MS I.33 is an historically important fencing manual and Wagner & Hand have done the European Medieval martial arts community a service by providing a complete and rigorous interpretation. The quality of the presentation reflects their effort and dedication. This book deserves a place on any bookshelf devoted to the subject.
Since writing Medieval Sword and Shield, I have continued my research on this system. This has led to a number of changes in my interpretation and to some new insights into how the artwork, which lacks any perspective or sense of depth, should best be translated into physical movement. My latest thoughts on the system have been presented in a paper in the anthology Spada II, also published by Chivalry Bookshelf. Students of the I.33 system will find this paper a valuable addition to the book.
In closing, I must disagree with the comment by another reviewer that the use of Di Grassi's 16th century Italian footwork terminology was inappropriate. Di Grassi's footwork is not particularly distinctive. The basic forwards, backwards, angled and circular steps of Di Grassi are used in many other arts and in fact it would be difficult to imagine any sort of fencing system without most of these types of movement. The body mechanics of Di Grassi and the I.33 system are not identical, but that does not change a step forward into something other than a step forward. Di Grassi was unique in the detailed terminology he included to describe footwork, and that is why his terminology has become widely used in the historical fencing community.
The flaws in the book centre around the interpretation of the footwork. Even they admit that they didn't get the footwork right and published an addendum in SPADA II to correct this. The problem with interpreting the footwork lies in the lack of direction given by the manuscript and the tendency of whoever reads the manuscript to connect it to their own martial arts backgrounds.
I thought that they missed the mark with the footwork because in nearly all their pictures Hand and Wagner have upright stances which lock them into stepping instead of springing - like one does in Olympic Fencing. The typically low stance of Olympic Fencing gives one a lot of spring, and I found that adopting a nearly linear, forward learning stance - as is found in the I.33 illustrations also gives the same thing (a lot of spring). Which is curious because this stance can also be found in the sword & buckler illustrations in the much later fechtbuch by Jorg Wilhalm (whose work they point to on pages 25 & 100 of their book). The fact that two fechtbuch so seperated in time and yet have the same stance should have attracted more of their attention, I feel. If anything, Talhoffer's stance for sword and buckler is more in keeping with what they eventually adopted.
The book also seemed to lack a chapter on "counter-timing" - surely one of the most important principles underlying the art - in particular the "stepping through" and the "shield knock" maneuvers.
But here I am demonstrating my own prejudices.

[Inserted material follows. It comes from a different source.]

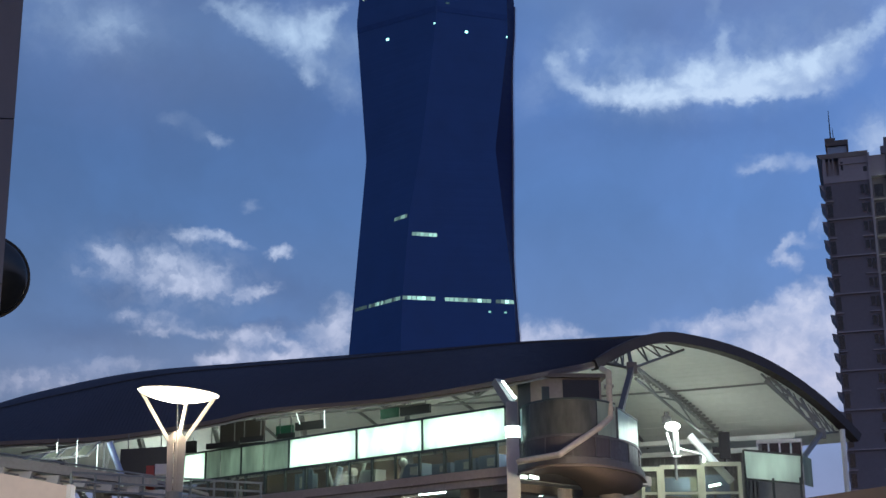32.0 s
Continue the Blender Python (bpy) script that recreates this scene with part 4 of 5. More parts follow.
def wind_screen():
    t = thing("wind_screen", on_screen(0, 0, 6.0), "long platform screen of backlit frosted glass over a row of windows", "glass screen")
    o = t.location

    def add(name, lo, hi, mat, label="", parent=None):
        bm = bmesh.new()
        box(bm, (lo[0], lo[1], lo[2] + ZT), (hi[0], hi[1], hi[2] + ZT), SCREEN)
        return part(name, shift(bm, o), mat, parent or t, label)
    for y0, y1, mat, lab in ((0.05, 4.27, M_FROST, "glowing frosted pane"), (4.33, 8.0, M_FROST, "glowing frosted pane"), (8.06, 12.18, M_FROST, "glowing frosted pane"),
                             (12.26, 13.9, M_FROSTDIM, "dull green pane"), (13.96, 15.4, M_FROSTDIM, "dull green pane"), (15.46, 16.9, M_FROSTDIM, "dull green pane"), (16.96, 17.95, M_FROSTDIM, "dull green pane"),
                             (18.0, 19.9, M_FROST, "glowing frosted pane")):
        add("pane", (0.0, y0, 7.06), (0.02, y1, 8.26), mat, lab)
    for y in (0.02, 4.3, 8.03, 12.22, 15.43, 17.98, 19.92):
        add("mullion", (-0.05, y - 0.035, 6.98), (0.07, y + 0.035, 8.30), M_FRAME)
    add("top_rail", (-0.05, -0.1, 8.26), (0.08, 20.0, 8.34), M_FRAME)
    add("mid_rail", (-0.06, -0.1, 6.98), (0.08, 20.0, 7.06), M_FRAME)
    y = 0.48
    while y < 20:
        add("lower_mullion", (-0.05, y - 0.04, 6.03), (0.06, y + 0.04, 6.98), M_FRAME)
        y2 = min(y + 1.33, 20)
        add("lower_pane", (0.0, y + 0.04, 6.03), (0.02, y2 - 0.04, 6.98), M_CLEAR)
        y += 1.33
    return t


wind_screen()
# light boxes behind the frosted panes
for y0, y1, e in ((0.1, 4.2, 125), (4.4, 7.9, 90), (8.1, 12.1, 118), (12.4, 14.2, 22), (14.6, 16.8, 20), (18.0, 19.9, 70)):
    la = new("screen_light", bpy.data.lights.new("screen_light", "AREA"))
    la.data.shape, la.data.size, la.data.size_y, la.data.energy, la.data.color = "RECTANGLE", y1 - y0, 0.9, e, (0.86, 1.0, 0.88)
    p = on_screen(0.8, (y0 + y1) / 2, 7.66)
    la.matrix_world = look(p, p - Vector((SCREEN_D.y, -SCREEN_D.x, 0)))
la = new("room_light", bpy.data.lights.new("room_light", "AREA"))
la.data.shape, la.data.size, la.data.size_y, la.data.energy, la.data.color = "RECTANGLE", 8.5, 0.5, 130, (1.0, 0.96, 0.86)
la.matrix_world = look(on_screen(1.7, 4.4, 6.95), on_screen(1.701, 4.4, 6.0)) @ pose(0, 0, 0, 0, 0, 0)
# rooms behind the lower windows: counters and machines
rnd = random.Random(12)
for y, w, h, mat, lab, nm in ((1.9, 1.1, 0.55, M_BLUEGREY, "low blue-grey counter panel behind the glass", "counter"), (0.75, 1.0, 0.6, M_BLUEGREY, "low blue-grey counter panel behind the glass", "counter"), (3.2, 1.0, 0.5, M_BLUEGREY, "low blue-grey counter panel behind the glass", "counter"),
                       (4.75, 1.1, 0.62, M_BLUEGREY, "blue-grey machine with a pale screen", "ticket_machine"), (7.35, 0.9, 0.6, M_WHITESTEEL, "white framed machine with a pale screen", "ticket_machine"), (11.5, 0.8, 0.8, M_BLUEGREY, "tall pale blue cabinet behind the glass", "cabinet")):
    t = thing(nm, on_screen(0.5, y, 6.0 - 0.02), lab, nm.replace("_", " "))
    bm = bmesh.new()
    box(bm, (0.4, y, 5.98 + ZT), (1.0, y + w, 6.03 + h + ZT), SCREEN)
    part("body", shift(bm, t.location), mat, t)
    bm = bmesh.new()
    box(bm, (0.36, y + 0.2, 6.2 + ZT), (0.4, y + w * 0.55, 6.03 + h * 0.8 + ZT), SCREEN)
    part("screen", shift(bm, t.location), M_WHITESTEEL, t)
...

My own perception stems from an assumption that the initial engagement range of a fight is two steps apart - as both fencers agree to negotiate the intervening distance through feint and maneuver in the game of zufechten. Such a style naturally develops the process of feint and counter-time. But Hand & Wagner's interpretation seems to be in keeping with another style. The "wait and see" style of fencer, who perceives fighting distance as one step away by either party. So you stay where you are, allow your opponent to approach, parry his first attack and only then maneuver to take advantage of their newly exposed openings in his defence.
So the question is, what kind of fencer are you? Is this a book which suits your style, or will you have to re-examine their footwork?